Édito
Affaire Andy Kerbrat : un député arrêté en train d’acheter de la drogue doit-il démissionner de l’Assemblée ?

Arrêté à Paris en flagrant délit d'achat de drogue, le député insoumis de Loire-Atlantique reconnaît une "addiction" et promet de "suivre un protocole de soins", mais n'entend pas pour autant démissionner.
Article rédigé par Renaud Dély
Radio France
Publié Mis à jour
Temps de lecture : 3min
Le député LFI de la deuxième circonscription de Loire-Atlantique, Andy Kerbrat, a été interpellé dans le métro parisien alors qu'il achetait une drogue de synthèse. (PRESSE OC?AN-NATHALIE BOURREAU / MAXPPP)

La question de la démission se pose depuis la révélation de l’interpellation en flagrant délit d’un député insoumis, Andy Kerbrat, au moment où il achetait, la nuit, dans le métro parisien, de la drogue à un dealer mineur, une drogue de synthèse dont "les effets sont l’euphorie et la stimulation de la libido". Les faits sont accablants, le député LFI de Loire-Atlantique les a aussitôt reconnus, mardi 22 octobre.
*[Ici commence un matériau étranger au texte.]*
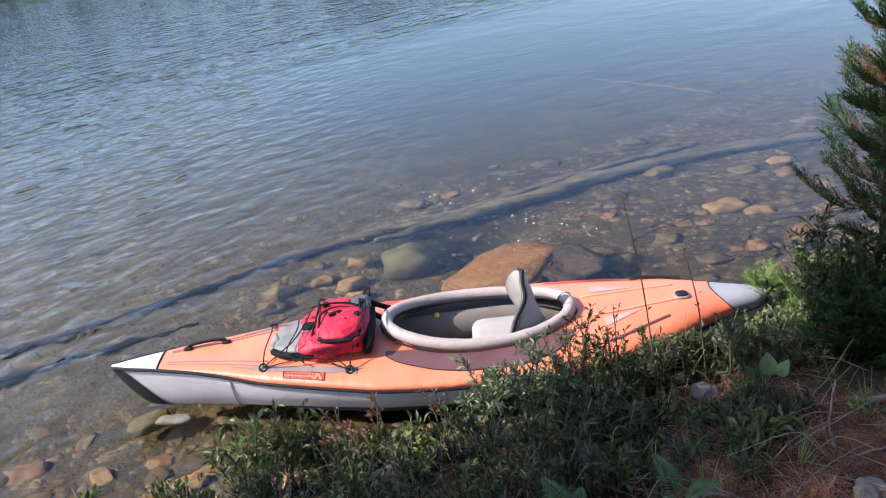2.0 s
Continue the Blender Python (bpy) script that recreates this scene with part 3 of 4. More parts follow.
handle(-1.215, -1.035, 0.22, 0.026, "carry_handle", "black bow carry handle")
handle(1.0, 1.20, 0.46, 0.012, "carry_handle", "grey rope stern handle")
rings = {}
for key, u, t in (("a", -0.815, -0.45), ("b", -0.415, -0.46), ("c", -0.825, 0.49), ("d", -0.42, 0.50)):
    p = deck(u, t, 0.012)
    rings[key] = p
    n = Vector((0, math.copysign(0.7, t), 0.7))
    e1, e2 = Vector((1, 0, 0)), n.cross(Vector((1, 0, 0))).normalized()
    part("d_ring", tube([p + (e1 * math.cos(a) + e2 * math.sin(a)) * 0.017 for a in np.linspace(0, 2 * math.pi, 18, endpoint=False)], 0.0042, 6, True), M["black"], kayak, "black lashing ring")
    part("ring_patch", patch(deck, u - 0.03, u + 0.03, lambda q: t - 0.06, lambda q: t + 0.06, 5, 4, 0.004), M["grey_panel"], kayak)
for u0, u1, t0 in ((0.60, 0.64, 0.60), (-0.24, -0.14, 0.62)):
    part("rim_tab", patch(deck, u0, u1, lambda q: t0, lambda q: t0 + 0.08, 4, 3, 0.005), M["black"], kayak)


# ---- rucksack lashed on the fore deck ----
def P(u, y, z):
    """A place beside the kayak, by its own length and breadth."""
    return Vector((u, y, z))


pack = thing("rucksack", (KX, KY, 0), "crimson and grey rucksack lashed to the fore deck", "backpack", turn=KTURN)
tip = Matrix.Rotation(radians(-6), 3, "Y")
part("body", blob((-0.488, -0.015, 0.325), (0.166, 0.197, 0.060), 3.6, 0.12, 8, 40, 20, 1.0, tip), M["pack"], pack, "crimson nylon body")
part("front_pocket", blob((-0.455, -0.075, 0.375), (0.110, 0.130, 0.042), 3.0, 0.12, 8, 34, 16, 4.0, tip), M["pack"], pack, "bulging crimson pocket")
part("lid", blob((-0.50, 0.09, 0.370), (0.090, 0.085, 0.032), 2.8, 0.12, 8, 30, 14, 6.0, tip), M["pack"], pack)
part("side_mesh", blob((-0.372, 0.105, 0.372), (0.055, 0.075, 0.024), 3, 0.1, 8, 24, 12, 2.0, tip), M["mesh"], pack, "charcoal mesh pocket")
part("back_panel", blob((-0.330, -0.02, 0.312), (0.028, 0.185, 0.056), 3, 0.08, 8, 30, 14, 3.0, Matrix.Rotation(radians(14), 3, "Y")), M["pack_dark"], pack, "black padded back panel")


def lower_section(f, a):
    """Flattened grey lower end of the pack, tapering towards the bow."""
    wide, thick = lerp(0.055, 0.186, f ** (0.5 if math.cos(a) > 0 else 0.75)), lerp(0.012, 0.046, f ** 0.7)
    crease = 0.012 * math.exp(-((math.cos(a) * wide - 0.005) / 0.016) ** 2) if math.sin(a) > 0 else 0.0
    p = Vector((lerp(-0.805, -0.555, f), spow(math.cos(a), 0.75) * wide - 0.012, lerp(0.287, 0.312, f) + spow(math.sin(a), 0.8) * thick - crease))
    return p + Vector((0, 0, 0.008 * noise.noise(p * 17)))


grey_v, grey_f = grid(lower_section, np.linspace(0, 1, 18), np.linspace(0, 2 * math.pi, 36, endpoint=False), True)
part("lower_section", (grey_v, grey_f + [tuple(range(36)), tuple(range(17 * 36 + 35, 17 * 36 - 1, -1))]), M["pack_grey"], pack, "grey tapering lower section")
part("bottom_edge", tube(curve_points([P(-0.785, -0.105, 0.300), P(-0.72, -0.150, 0.298), P(-0.64, -0.170, 0.298), P(-0.55, -0.190, 0.302)], 8), [0.008, *[0.016] * 22, 0.010, 0.008], 8), M["pack_dark"], pack, "black binding")
for k, pts in enumerate(([P(-0.64, -0.15, 0.335), P(-0.625, 0.0, 0.362), P(-0.63, 0.12, 0.345)], [P(-0.36, -0.19, 0.345), P(-0.345, -0.05, 0.385), P(-0.35, 0.11, 0.372)],
                         [P(-0.55, -0.115, 0.402), P(-0.545, -0.02, 0.418), P(-0.47, 0.04, 0.415), P(-0.38, 0.03, 0.408)], [P(-0.60, 0.02, 0.382), P(-0.50, 0.0, 0.413), P(-0.42, -0.10, 0.424)])):
    part("seam", tube(curve_points(pts, 8), 0.006, 6), M["pack_seam"], pack, "dark red piping")
part("pocket_zip", tube(curve_points([P(-0.545, -0.176, 0.380), P(-0.5, -0.201, 0.376), P(-0.42, -0.204, 0.373), P(-0.36, -0.176, 0.376)], 8), 0.011, 8), M["pack_dark"], pack, "dark zip flap")
part("label_patch", blob((-0.605, -0.045, 0.374), (0.030, 0.036, 0.004), 5, 0, 1, 20, 8), M["pack_dark"], pack, "dark square patch")
part("label_frame", blob((-0.605, -0.045, 0.371), (0.036, 0.043, 0.004), 5, 0, 1, 20, 8), M["pack_grey"], pack)
part("haul_loop", blob((-0.475, -0.03, 0.419), (0.035, 0.012, 0.008), 3, 0, 1, 16, 8, 0, Matrix.Rotation(radians(28), 3, "Z")), M["pack_dark"], pack, "black pull tab")
for pts in ([P(-0.6, -0.194, 0.326), P(-0.575, -0.106, 0.387), P(-0.565, 0.018, 0.398), P(-0.57, 0.132, 0.391), P(-0.58, 0.185, 0.340)],
            [P(-0.375, -0.207, 0.333), P(-0.36, -0.114, 0.394), P(-0.365, 0.026, 0.405), P(-0.37, 0.123, 0.398)],
            [P(-0.6, 0.088, 0.398), P(-0.52, 0.070, 0.419), P(-0.43, 0.062, 0.416), P(-0.37, 0.044, 0.405)]):
    part("strap", tube(curve_points(pts, 8), 0.0055, 6), M["pack_dark"], pack, "black webbing strap")
for c in ((-0.375, -0.05, 0.412), (-0.365, -0.15, 0.385), (-0.53, 0.09, 0.404), (-0.36, 0.09, 0.398)):
    part("buckle", blob(c, (0.014, 0.020, 0.009), 4, 0, 1, 14, 8), M["pack_dark"], pack)
for pts in ([P(-0.315, 0.12, 0.370), P(-0.27, 0.16, 0.320), P(-0.215, 0.19, 0.282), P(-0.15, 0.20, 0.272)], [P(-0.310, 0.05, 0.350), P(-0.265, 0.07, 0.302), P(-0.235, 0.11, 0.292), P(-0.255, 0.16, 0.290)]):
    part("shoulder_strap", tube(curve_points(pts, 8), 0.013, 8), M["pack_dark"], pack, "black padded shoulder strap")
part("strap_tag", blob((-0.225, 0.175, 0.296), (0.030, 0.012, 0.008), 4, 0, 1, 14, 8, 0, Matrix.Rotation(radians(25), 3, "Z")), M["pack"], pack, "small crimson tag")
part("top_loop", tube(curve_points([P(-0.36, 0.16, 0.375), P(-0.345, 0.185, 0.405), P(-0.325, 0.19, 0.412), P(-0.325, 0.165, 0.38)], 6), 0.005, 6), M["pack_dark"], pack, "black grab loop")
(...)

Poursuivi pour "usage de stupéfiants", Andy Kerbrat a présenté ses "excuses" à ses électeurs et choisit d’adopter une posture victimaire. Il a confessé des "addictions" et promis de se soigner pour reprendre son "activité parlementaire".  
  

Il n’entend donc pas rendre son mandat. Les insoumis et les écologistes font d’ailleurs corps autour de lui. Les députées Sandrine Rousseau et Sophia Chikirou s’apitoient sur le sort de cet "homme qui beaucoup souffert". À l’inverse, le ministre de l’Intérieur Bruno Retailleau invite le député Insoumis à "tirer les conséquences de ses actes", et juge intolérable "de voir un député de la République acheter des drogues de synthèse à un dealer de rue alors que le narco-banditisme s’installe en France". Au fond, cette affaire est un cas d’école en trois dimensions : éthique personnelle, duplicité des élus, et responsabilité politique.
 

Responsabilité politique et devoir d’exemplarité


Démissionner ou pas, le choix relève de la seule conscience d’Andy Kerbrat, rien de ne l’y oblige. Plus gênant, son comportement privé délictuel heurte ses prises de position publiques : il a souvent pourfendu l’action criminelle des dealers et a signé tout récemment une pétition de parlementaires exhortant le gouvernement à agir enfin contre les ravages du Chemsex, la consommation de drogue lors de rapports sexuels. Bon, on a bien connu un ministre du Budget, Jérôme Cahuzac, qui fraudait le fisc et pourchassait les fraudeurs. Reste enfin une certaine idée de la responsabilité politique qui impute aux élus un devoir d’exemplarité.

Dans les démocraties anglo-saxonne ou scandinaves, un député arrêté en train d’acheter de la drogue serait poussé dehors sur le champ. En France, c’est toujours plus complexe. De Patrick Balkany à Adrien Quatennens, ils sont légion les députés condamnés à s’être accrochés à leurs postes jusqu’au bout, au risque d’abîmer un peu plus la crédibilité de la parole politique. Parfois, tout est aussi affaire d’images et d’écho médiatique. On se souvient que l’ancien ministre François de Rugy avait été poussé à la démission pour avoir organisé des dîners jugés dispendieux, mais parfaitement légaux. Les drogues de synthèse sont visiblement plus digestes que le homard.